Twenty-Five Years Later: My Thoughts on College, Then and Now

Vassar's main library

Vassar’s main library

Just last weekend, I attended my 25th college reunion.

It was fun. It was hard, even painful, to contemplate going again, but it was fun. Why hard? Well … college wasn’t my best time in life. I wonder if it really is for anyone, but the way folks talk about their college years — the friends they make for life, sometimes the spouses they meet and fall in love with, the sports, frats and sororities, the amazing good times that can never be replicated again — I do sometimes wonder if I wasn’t alone in feeling, mostly, bereft, adrift and confused all throughout my college years.

I went to Vassar College (which some of you may know as I’ve written about my alma mater before). My parents didn’t complete college. My grandparents — well, three out of four of them — didn’t even go to high school, so it’s not as though I am from a long line of collegiates. My sister went before me, but transferred to a school closer to home halfway through. I came from a medium-to-large-ish, homogenous, sheltered suburban high school.

It was a given that I’d be going to college, but it wasn’t a given that I’d be going away, or to a school like Vassar. Nothing was a given, it was all open wide and it was all new. I knew nothing about life, nothing. And yet I was sure, for no reason I could possibly put a finger on then — or even really now — that this school, this campus, this experience, was what I wanted.

I was standing right here in this archway:

Blodgett Hall, Vassar College

Blodgett Hall, Vassar College

…when I made the decision that I had to go here, when I was visiting a high school friend who’d gone to Vassar the year before me. Everyone looked interesting, different, curious, intelligent, worldly, and nothing like me. I remember a young woman (with whom I later became friendly) walking up to the building on that crisp, perfect, blue-sky fall day wearing a purple felt beret and that sealed it. The day I got my acceptance letter (and the day I found out I’d gotten enough financial aid to afford it) was a highlight of my life to that date.

Then I got there, and I realized this: Everything I had ever thought about anything in my life was all wrong, and I would have to start from scratch.

That education, separate from the actual classes I took in my four years, was my real one, my lasting one, and getting it hurt. I wasn’t sure who my friends were all the time; in fact, though I found several good friends in my time there, it wasn’t the same group the whole time, and there were times I was terribly let down by people I thought loved me. I never had a good romantic relationship. I was often lonely, even though I was busy and went to parties and lectures and hung out in dorm rooms and apartments and all the rest. When I felt my worst, I’d take long walks around the campus, which is beautiful, to remind myself of that first feeling I had about the place. What I never felt, ever, was homesick, though I did miss my family and my mother’s food. I never thought going home or transferring were options.

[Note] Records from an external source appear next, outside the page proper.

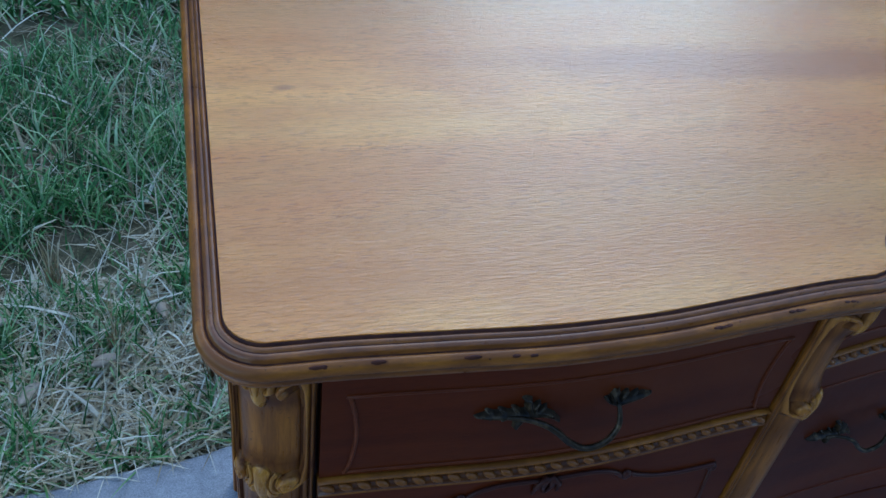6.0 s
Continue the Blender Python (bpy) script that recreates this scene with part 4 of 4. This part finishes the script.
M_TUFT = leafy("coppery_straw", ((0.0, (0.34, 0.17, 0.07)), (0.5, (0.48, 0.28, 0.13)), (1.0, (0.58, 0.44, 0.24))), 0.5, 0.1)
tuft(-0.030, 0.705, 72, 0.27, 4)
tuft(-0.33, 0.98, 40, 0.17, 5)
tuft(-0.20, 0.80, 26, 0.15, 6)


def fallen_leaf(x, y, z, turn, tilt, size, mat, label):
    o = Build()
    m = Matrix.Translation((x, y, z)) @ Matrix.Rotation(radians(turn), 4, "Z") @ Matrix.Rotation(radians(tilt), 4, "X")
    rows = []
    for i in range(9):
        u = i / 8
        w = size * 0.28 * math.sin(math.pi * (0.04 + 0.94 * u)) ** 0.8
        c = size * (u - 0.5)
        rows.append([m @ Vector((c, -w, 0.16 * w + 0.10 * size * (u - 0.5) ** 2)), m @ Vector((c, 0, 0.06 * size * (u - 0.5) ** 2)), m @ Vector((c, w, 0.20 * w + 0.10 * size * (u - 0.5) ** 2)), m @ Vector((c, 0, -0.0006))])
    o.rings(rows)
    ob = o.make("fallen_leaf", mat, None, "", True)
    tagged(ob, label, "leaf", group="fallen leaves at the slab's edge")


M_LEAF = leafy("pale_leaf", ((0.0, (0.42, 0.50, 0.33)), (1.0, (0.52, 0.58, 0.44))), 0.45, 0.2)
M_GREENLEAF = leafy("fresh_leaf", ((0.0, (0.16, 0.32, 0.05)), (1.0, (0.22, 0.40, 0.08))), 0.45, 0.25)
M_DRYLEAF = leafy("tan_leaf", ((0.0, (0.38, 0.28, 0.17)), (1.0, (0.50, 0.40, 0.27))), 0.6, 0.1)
fallen_leaf(0.232, 0.552, 0.006, 40, 10, 0.034, M_LEAF, "pale grey-green fallen leaf at the slab's edge")
fallen_leaf(0.252, 0.545, 0.005, 165, 8, 0.040, M_GREENLEAF, "fresh green fallen leaf at the slab's edge")
for lx, ly, lt_, lz in ((-0.22, 0.74, 20, 0.05), (-0.12, 0.86, 100, 0.045), (-0.34, 0.68, 60, 0.055), (0.02, 0.66, 140, 0.04), (-0.42, 0.86, 10, 0.05), (0.10, 0.60, 75, 0.035)):
    fallen_leaf(lx, ly, 0.012, lt_, 14, lz, M_DRYLEAF, "curled tan fallen leaf lying in the lawn")
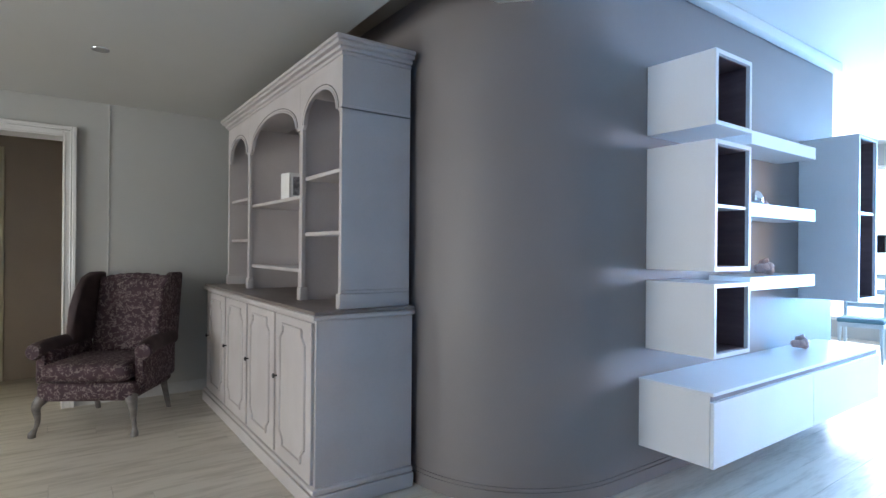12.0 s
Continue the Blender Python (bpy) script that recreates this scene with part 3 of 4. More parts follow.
# mane: broad wedges that lengthen towards the crown
for (y0, z0), (y1, z1), w in (((0.815, 1.618), (0.762, 1.700), 0.030), ((0.757, 1.610), (0.655, 1.665), 0.036), ((0.708, 1.572), (0.608, 1.590), 0.040), ((0.678, 1.513), (0.590, 1.497), 0.040), ((0.660, 1.425), (0.583, 1.404), 0.040), ((0.656, 1.347), (0.590, 1.315), 0.040), ((0.664, 1.268), (0.615, 1.228), 0.038), ((0.682, 1.208), (0.638, 1.163), 0.034), ((0.698, 1.158), (0.664, 1.112), 0.028)):
    d = Vector((0, y1 - y0, z1 - z0))
    s = Vector((0, -d.z, d.y)).normalized() * w
    p = Vector((X, y0, z0)) - d * 0.12
    q = [p - s * 0.42, p + s * 0.42, p + d * 0.80 + s * 0.62, p + d * 1.08 + s * 0.34, p + d * 1.05 - s * 0.50]
    lo, hi = [bm.verts.new(v - Vector((0.014, 0, 0))) for v in q], [bm.verts.new(v + Vector((0.014, 0, 0))) for v in q]
    bm.faces.new(lo), bm.faces.new(hi[::-1])
    for i in range(5):
        bm.faces.new((lo[i], hi[i], hi[(i + 1) % 5], lo[(i + 1) % 5]))
# long face, brow blocks, ears and horns
limb(bm, [(0.950, 1.085), (0.946, 1.180), (0.938, 1.300), (0.935, 1.420), (0.925, 1.540), (0.905, 1.660), (0.892, 1.760)], [0.007, 0.018, 0.028, 0.033, 0.031, 0.030, 0.033], seg=6, flat=(1.0, 0.95))
tube(dk, [(X - 0.014, 0.966, 1.420), (X - 0.012, 0.962, 1.290), (X - 0.006, 0.958, 1.170)], [0.020, 0.015, 0.008], 4, n=3)
for k in range(8):
    box(dk, X - 0.036, X - 0.006, 0.944, 0.980, 1.425 + 0.0235 * k, 1.4475 + 0.0235 * k, 0.003)
tube(bm, [(X - 0.030, 0.934, 1.430), (X - 0.034, 0.928, 1.530), (X - 0.030, 0.915, 1.650)], [0.007, 0.012, 0.016], 4, n=4)
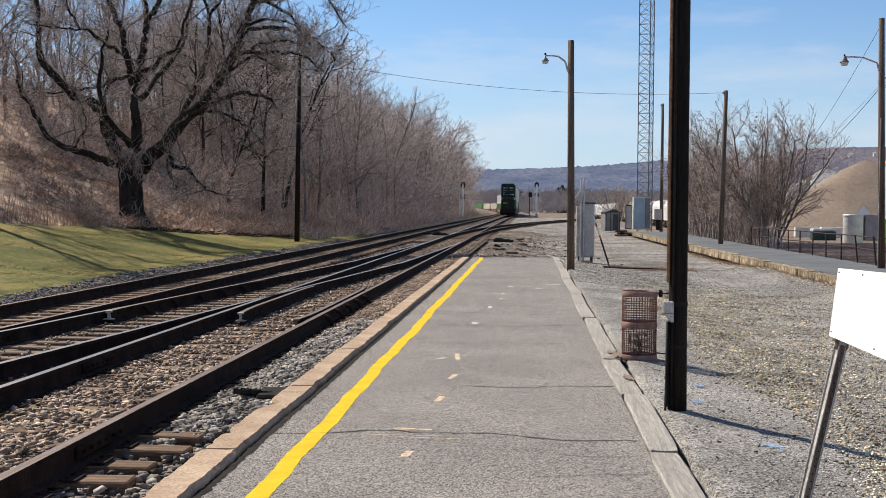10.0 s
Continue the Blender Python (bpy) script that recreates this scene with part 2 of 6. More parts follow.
TWIG_DARK = mat("twig_dark", (0.23, 0.19, 0.162), (0.41, 0.345, 0.3), 0.9, scale=0.5, fine=9, bump=0, vary=0.6, island=True, spots=0.3)
TWIG_OLD = mat("twig_old_tree", (0.2, 0.167, 0.147), (0.52, 0.44, 0.39), 0.9, scale=0.5, fine=9, bump=0, vary=0.75, island=True, spots=0.3)
BRAMBLE = mat("bramble_cane", (0.42, 0.285, 0.225), (0.66, 0.49, 0.40), 0.9, scale=0.5, fine=9, bump=0, vary=0.6, island=True, spots=0.3)
TWIG_RED = mat("twig_red", (0.44, 0.345, 0.305), (0.64, 0.53, 0.475), 0.9, scale=0.5, fine=9, bump=0, vary=0.6, island=True, spots=0.3)
EVERGREEN = mat("evergreen", (0.045, 0.06, 0.05), (0.08, 0.095, 0.08), 0.9, scale=1, fine=8, vary=0.3, island=True)
POLE = mat("pole_creosote", (0.008, 0.006, 0.005), (0.026, 0.018, 0.014), 0.72, spec=0.15, scale=2, fine=24, bump=0.7, depth=0.02, spots=0.5, stretch=(6, 6, 0.35))
POLE_BROWN = mat("pole_weathered", (0.10, 0.072, 0.055), (0.19, 0.145, 0.112), 0.88, scale=2, fine=24, bump=0.6, depth=0.02, spots=0.4, stretch=(6, 6, 0.35))
GALV = mat("galvanised", (0.42, 0.42, 0.42), (0.56, 0.56, 0.56), 0.55, metal=0.15, scale=2, fine=20, bump=0.1, spots=0.15)
CABINET = mat("cabinet_grey", (0.42, 0.405, 0.38), (0.53, 0.51, 0.48), 0.6, metal=0.0, scale=1.5, fine=20, bump=0.1, spots=0.15)
SHEDGREY = mat("shed_grey", (0.19, 0.192, 0.2), (0.265, 0.268, 0.275), 0.7, scale=1.5, fine=20, bump=0.1, spots=0.2)
SHEDWALL = mat("shed_wall_grey", (0.27, 0.265, 0.26), (0.36, 0.35, 0.345), 0.8, scale=1.5, fine=20, bump=0.1, spots=0.2)
SKIPGREEN = mat("skip_green", (0.03, 0.05, 0.045), (0.06, 0.085, 0.075), 0.7, scale=1.5, fine=20, bump=0.1, spots=0.2)
CABDARK = mat("cabinet_dark", (0.06, 0.06, 0.062), (0.1, 0.1, 0.1), 0.7, scale=1.5, fine=20, bump=0.1, spots=0.2)
BLUEPANEL = mat("blue_panel", (0.28, 0.41, 0.50), (0.38, 0.50, 0.58), 0.6, scale=1.2, fine=14, bump=0.1, spots=0.12)
WHITE = mat("white_sign", (0.80, 0.80, 0.79), (0.84, 0.84, 0.83), 0.5, scale=2, fine=20, bump=0, spots=0.03)
WHITECAR = mat("white_car_paint", (0.74, 0.73, 0.70), (0.82, 0.81, 0.79), 0.6, scale=0.5, fine=8, bump=0.05, spots=0.08, stretch=(1, 1, 0.3))
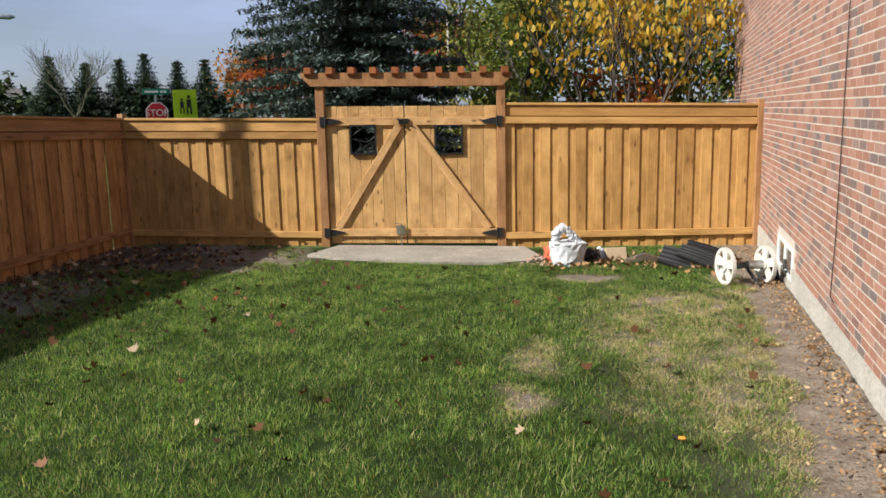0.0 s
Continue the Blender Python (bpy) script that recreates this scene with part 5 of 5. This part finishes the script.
def crumpled(name, x, y, size, material, label, category, seed):
    r = np.random.default_rng(seed)
    bm = bmesh.new()
    bmesh.ops.create_icosphere(bm, subdivisions=3, radius=1.0)
    for v in bm.verts:
        n = noise.noise(v.co * 2.3 + Vector((seed, 0, 0))) * 0.35 + noise.noise(v.co * 6.0) * 0.18
        v.co = Vector((v.co.x * size[0], v.co.y * size[1], max(v.co.z, -0.55) * size[2] + size[2] * 0.5)) * (1 + n)
    ob = new(name, mesh_of(name, bm, material))
    return tagged(put(ob, pose(x, y, gz(x, y), 0, 0, 40 * seed)), label, category)


crumpled("plastic_bag", 1.47, 9.36, (0.13, 0.11, 0.11), BLACK_PLASTIC, "crumpled black plastic bag beside the sack", "bag", 3)
crumpled("plastic_bag", 1.60, 9.42, (0.08, 0.07, 0.10), SACK, "crumpled white plastic bag beside the sack", "bag", 5)
crumpled("plastic_bag", 0.98, 9.35, (0.09, 0.07, 0.14), RUST_RED, "crumpled orange plastic bag behind the sack", "bag", 7)
rr = np.random.default_rng(31)
bm = bmesh.new()
for k in range(60):
    x, y = 0.83 + rr.normal(0, 0.11), 9.33 + rr.normal(0, 0.1)
    s = rr.uniform(0.01, 0.032)
    z = gz(x, y) + max(0, 0.10 - 0.6 * math.hypot(x - 0.83, y - 9.33))
    made = bmesh.ops.create_icosphere(bm, subdivisions=1, radius=s)["verts"]
    for v in made:
        v.co = Vector((v.co.x * rr.uniform(0.7, 1.3), v.co.y * rr.uniform(0.7, 1.3), v.co.z * rr.uniform(0.5, 1.0))) + Vector((x, y, z + s * 0.3))
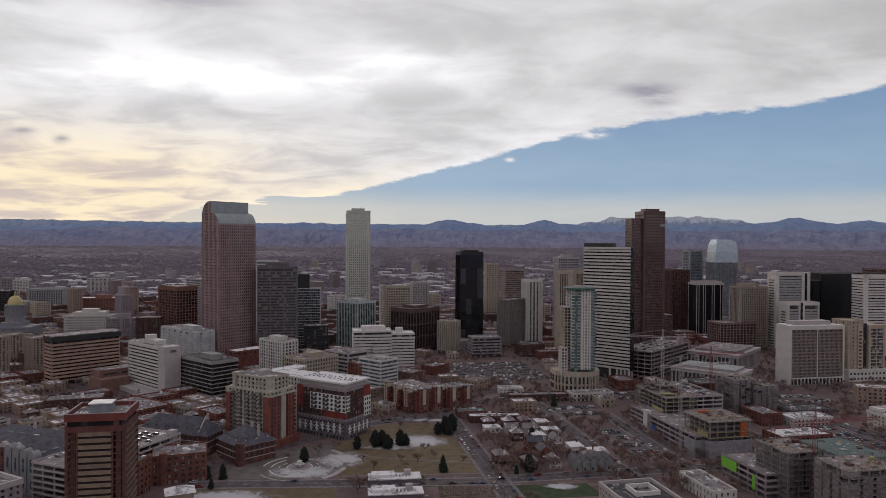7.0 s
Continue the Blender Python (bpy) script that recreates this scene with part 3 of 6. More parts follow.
def striped_tower():
    """Broad slab of pale stone bands and dark ribbon windows, with an open arcade below."""
    root = thing("striped_tower", "pale stone tower with dark ribbon windows and notched corner", "office tower", 321.4, 814.2, C)
    w, d, h = 60.3, 9.4, 153.0
    part("glazing", Solid().block(w - 1.2, d - 1.2, 11, h - 1.5), black_glass, root)
    band = Solid().block(w, d, 0, 2.3).mesh("spandrel", white_granite)
    for i in range(36):
        part("spandrel", band, white_granite, root, at=(0, 0, 11.86 + i * 3.88))
    part("parapet", Solid().ring(w + 0.1, d + 0.1, h - 2.4, h + 0.2, 0.6), white_granite, root)
    part("roof", Solid().block(w - 1.2, d - 1.2, h - 2, h - 1), roof_dark, root)
    part("plant_room", Solid().block(38, 7.6, h - 1, h + 4.6, -11, 0), black_metal, root)
    part("dark_corner", Solid().box(w / 2 - 0.2, w / 2 + 0.5, -d / 2 + 0.3, d / 2 - 0.3, 11, h), black_glass, root, "dark glass end wall")
    part("lobby", Solid().block(w - 14, d - 3, -0.5, 11.5, -4, 0.6), dark_glass, root)
    col = Solid().block(2.0, 2.0, -0.5, 12.0).mesh("column", white_granite)
    for p in (-29, -12, 5, 14, 19, 24, 29):
        for q in (-3.6, 3.6):
            part("column", col, white_granite, root, at=(p, q, 0))


striped_tower()


def teal_tower():
    """Residential tower of white frames and green glass on a curved stone podium."""
    root = thing("condo_tower", "white and teal-glass condo tower on a curved beige podium", "apartment tower", 272, 742, D)
    facade(root, 24, 24, 24, 109, white_concrete, teal_glass, fh=3.25, sh=0.9, bay=4.8, pier=1.3, proud=0.25, corner=0.0, x=1, y=0)
    facade(root, 10, 34, 24, 108, white_concrete, teal_glass, fh=3.25, sh=1.2, bay=3.4, pier=1.5, proud=0.2, corner=1.4, x=3, y=2, single=False)
    facade(root, 8, 12, 18, 89, beige_stone, dark_glass, fh=3.25, sh=1.1, bay=4.0, pier=1.0, proud=0.2, corner=1.2, x=-13.5, y=2, single=False)
    facade(root, 7, 9, 18, 46, white_concrete, dark_glass, fh=3.25, sh=1.1, bay=3.4, pier=1.0, proud=0.2, corner=1.0, x=-18, y=-3, single=False)
    part("wing_roof", Solid().block(7.6, 9.6, 45.8, 46.8, -18, -3), pale_concrete, root)
    slab = Solid().block(7.2, 4.2, 0, 0.28).mesh("balcony", pale_concrete)
    rail = Solid().ring(7.2, 4.2, 0.28, 1.3, 0.08).mesh("balustrade", teal_glass)
    for i in range(25):
        z = 26 + i * 3.25
        b = part("balcony", slab, pale_concrete, root, at=(12.0, -11.0, z))
        part("balustrade", rail, teal_glass, b, "green glass balustrade")
    part("roof_disc", Solid().tube(17.5, 17.5, 108.6, 110.2, 40, 1, 0), green_metal, root, "overhanging green metal roof disc")
    part("plant_room", Solid().tube(6, 6, 109.8, 111.6, 24, 1, 3), pale_concrete, root)
    part("wing_roof", Solid().block(8.6, 12.6, 88.8, 90, -13.5, 2), pale_concrete, root)
    bay = part("glass_bay", Solid().box(6.6, 13.6, -12.6, 11.0, 22, 108.8), teal_glass, root, "full-height green glass corner bay")
    strip = part("glass_bay", Solid().box(-8.6, -5.6, -12.5, -11.5, 22, 108.8), teal_glass, root, "full-height green glass strip")
    sill = Solid().box(6.5, 13.7, -12.7, 11.1, 0, 0.35).mesh("slab_edge", pale_concrete)
    for i in range(26):
        part("slab_edge", sill, pale_concrete, bay, at=(0, 0, 25.2 + i * 3.25))
    arc = [(26 * math.cos(radians(q)), 25 * math.sin(radians(q)) + 8) for q in range(195, 346, 30)] + [(25, 18), (-25, 18)]
    inner = [(x * 0.97, (y - 8) * 0.97 + 8) for x, y in arc]
    part("podium", Solid().prism(inner, -0.5, 20.0), dark_glass, root)
    for z0, z1 in ((-0.5, 1.2), (7.0, 9.0), (16.5, 21.5)):
        part("podium_band", Solid().prism(arc, z0, z1), beige_stone, root)
    col = Solid().block(1.8, 1.8, -0.5, 18).mesh("podium_pier", beige_stone)
    for i in range(5):
        (x0, y0), (x1, y1) = arc[i], arc[i + 1]
        for f in (0.0, 0.33, 0.67):
            part("podium_pier", col, beige_stone, root, at=((x0 + (x1 - x0) * f) * 0.985, y0 + (y1 - y0) * f + 0.3, 0), turn=math.degrees(math.atan2(y1 - y0, x1 - x0)))


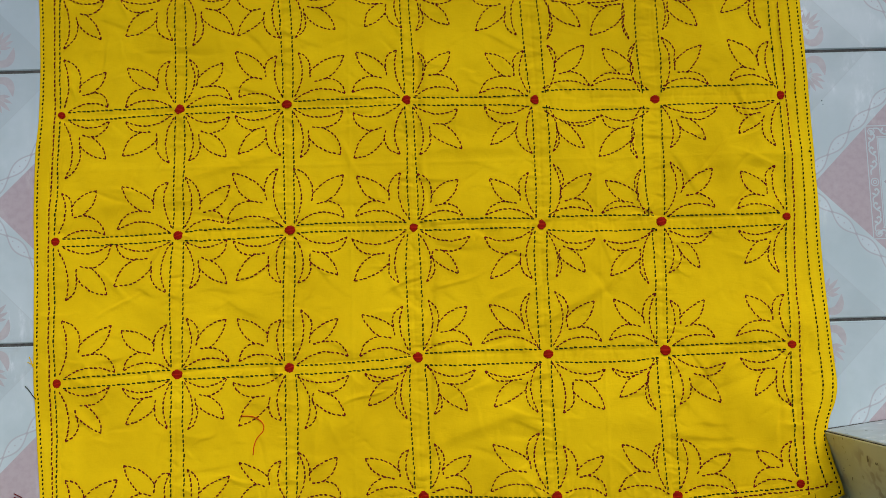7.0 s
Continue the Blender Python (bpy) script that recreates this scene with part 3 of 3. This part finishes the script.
# the plain seam threads that close the hem's corners
for (u0, v0), (u1, v1) in (((0.004, 0.018), (0.024, 0.0195)), ((0.022, 0.003), (0.023, 0.018)), ((0.004, 0.979), (0.03, 0.981)), ((0.028, 0.982), (0.028, 0.997)), ((0.968, 0.982), (0.967, 0.997)), ((0.964, 0.004), (0.965, 0.02))):
    stitched_line(along_edge(u0, v0, u1, v1, 3), BLACK, "thin dark seam thread", lift=0.0003, length=0.05, gap=0.0, width=0.0003)
stitched_line(along_edge(0.981, 0.02, 0.983, 0.98, 24), BLACK, "near-black running stitch along the hem", lift=0.0003, length=0.0030, gap=0.0018, width=0.00074)


# ---- floor ----
floor = tagged(new("floor"), "glazed white floor tiles with pink diamonds", "floor", kind="structure")
v, f = box_data(-2.1, -2.7, -0.06, 2.7, 0.9, -0.0016, 0)
part("grout_bed", v, f, GROUT, floor, "dark grout", smooth=False)
tv, tf = box_data(-0.1484, -0.1484, -0.009, 0.1484, 0.1484, 0.0, 0.0012)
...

This may sound contradictory, but I loved it there.

Perhaps predictably, my senior year — free of romantic attachments and busier academically — was my best, most comfortable year.

As soon as I signed up for Reunion, the anxiety dreams began. I had no friends. I couldn’t remember where Rockefeller Hall was, and I had an exam there that I hadn’t prepared for. Over and over, the dreams came. What kept me from cancelling was the notion that part of the reason I was going was to bring my husband and sons there. Particularly for my boys: I wanted them to see it.

I wanted them to know, as best they could understand at this point, that it was often hard and painful and lonely, to know that sometimes that’s how it feels to forge a life that’s different from the one you’ve had handed to you for the first 17 or 18 years of your life. Because I want my kids to feel that way. I don’t want them to make safe choices. They may not end up at Vassar, of course, but I don’t want them taking the easiest option, the place that looks and feels the most like high school, or is the closest in either proximity or atmosphere, to their home.

I want them to know in their bones, as I did, that everything leading up to the high school diploma is barely the beginning of their minds opening and growing. That there is great value and no shame in coming home again (though I’ve lived in a lot of places since college, I now live about 10 miles from where I grew up), but there’s much greater and more lasting value in leaving first.

And that it hurts.

Coming back (even though I cried when I drove onto campus and cried again when I left) ended up feeling pretty good. I reconnected with some friends, even though those few close friends I had either weren’t in my class year or didn’t attend reunion. Significantly, I connected with some classmates I didn’t even know in school (and it’s not a big school) beyond a name and a face in the yearbook. I enjoyed every conversation. I healed a couple of old wounds.

And hey, I even sold a couple of books — what a thrill to see some copies of Mean Moms Rule at the College Bookstore, and meet other Vassar-alum authors.

VC bookstore

I wrote on our class’ Facebook page yesterday that I wish I could take my 47-year-old sensibility and stuff it into my 18- to 21-year-old self, and do it over again. Turns out I wasn’t the only one who felt that way.

Turns out, I wasn’t alone after all.